Written by Deepak Molly Mathew (Fraunhofer ITWM)
In earlier CAPE updates, we introduced the main elements of CAPE:
Edge Micro Data Centers (EMDCs) and embedded High Performance Servers (eHPS) as a new “unit of computing” at the edge, providing a fully composable hardware platform based on COM-HPC modules and PCIe/CXL, and a cloud-agnostic software stack that describes infrastructure and applications as code. This update focuses on the CAPE validation use case Edge AI.
The main goal is:
Run modern deep-learning pipelines directly on edge servers
and send only compact, privacy-preserving information to the cloud.
We target processing real-world video streams by running vision-language models on the CAPE hard- and software stack.
Why Edge AI?
Many smart-city and industrial operators already deploy large numbers of cameras and sensors. Today, data is often sent to a central cloud, processed by deep-learning services, and then converted into dashboards or alarms.
Video processing in particular comes along with several challenges:
- Latency: For safety-critical use cases, a cloud round trip requiring more than 100 ms, can be too slow.
- Bandwidth and cost: Continuous upload of video from many cameras is expensive.
- Privacy and data sovereignty: In Europe, operators often want to pre-process raw data on-premise and transmit lightweight results of detections to centralized servers.
The Edge AI use case moves deep-learning inference closer to the edge and performs processing near the sensors. Traditional cloud servers support the data evaluation and is used mainly for aggregation, long-term analytics, and (re)training.
Scenario: video analytics at the edge
We work with a smart-city video analytics pipeline for anomaly and event detection, covering scenarios such as unusual human behavior, safety incidents, and irregular traffic. The anomaly labels are predefined (e.g. fight, vandalism, accident, normal) and expressed as short text prompts, which are encoded by a vision–language model (e.g. CLIP). This leverages the model’s strong semantic knowledge to interpret scenes consistently across edge sites, reducing the need for retraining and avoiding the transmission of raw video to the cloud.
To adapt to previously unseen scenarios or labels, the pipeline extends to a federated Weakly Supervised Video Anomaly Detection (WSVAD) setup. This enables partial model retraining at the edge, where raw data remains local, and only model parameter updates are shared with the cloud.

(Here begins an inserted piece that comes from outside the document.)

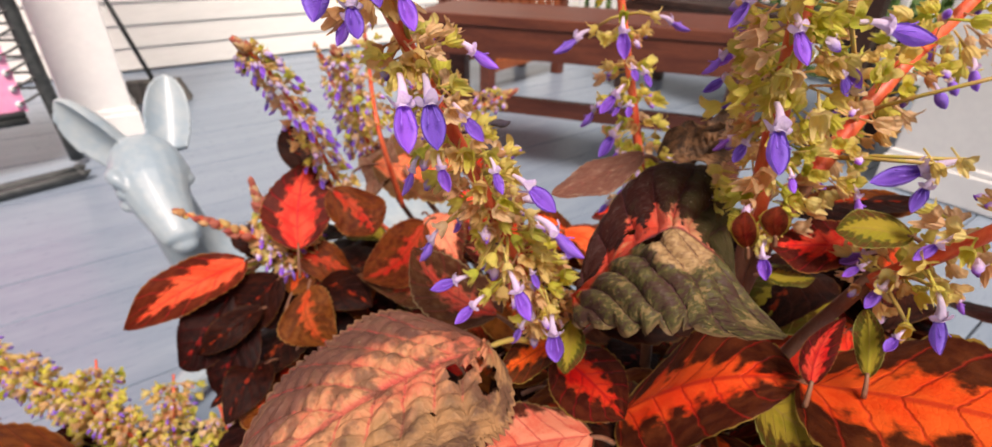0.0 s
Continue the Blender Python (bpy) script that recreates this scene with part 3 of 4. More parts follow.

Mapping to CAPE’s hardware platforms
Our main implementation focus is a RISC-V deep-learning accelerator running on an FPGA, integrated into the eHPS. We use CXL for host–accelerator synchronization and kernel offload, aiming for lower overhead compared to a classic loosely coupled PCIe model. The host prepares and schedules workloads, while compute-heavy deep learning inference kernels run on the FPGA-based RISC-V engine. CXL enables efficient buffer sharing and fast coordination between host and accelerator.
Evaluation Concept
We evaluate the combined benefits of RISC-V and CXL using representative kernels against COTS accelerator solutions, focusing on offload overheads, performance and energy efficiency. This use case helps show where open RISC-V acceleration plus CXL can offer a strong, practical path for low-latency edge AI within CAPE’s hardware platforms.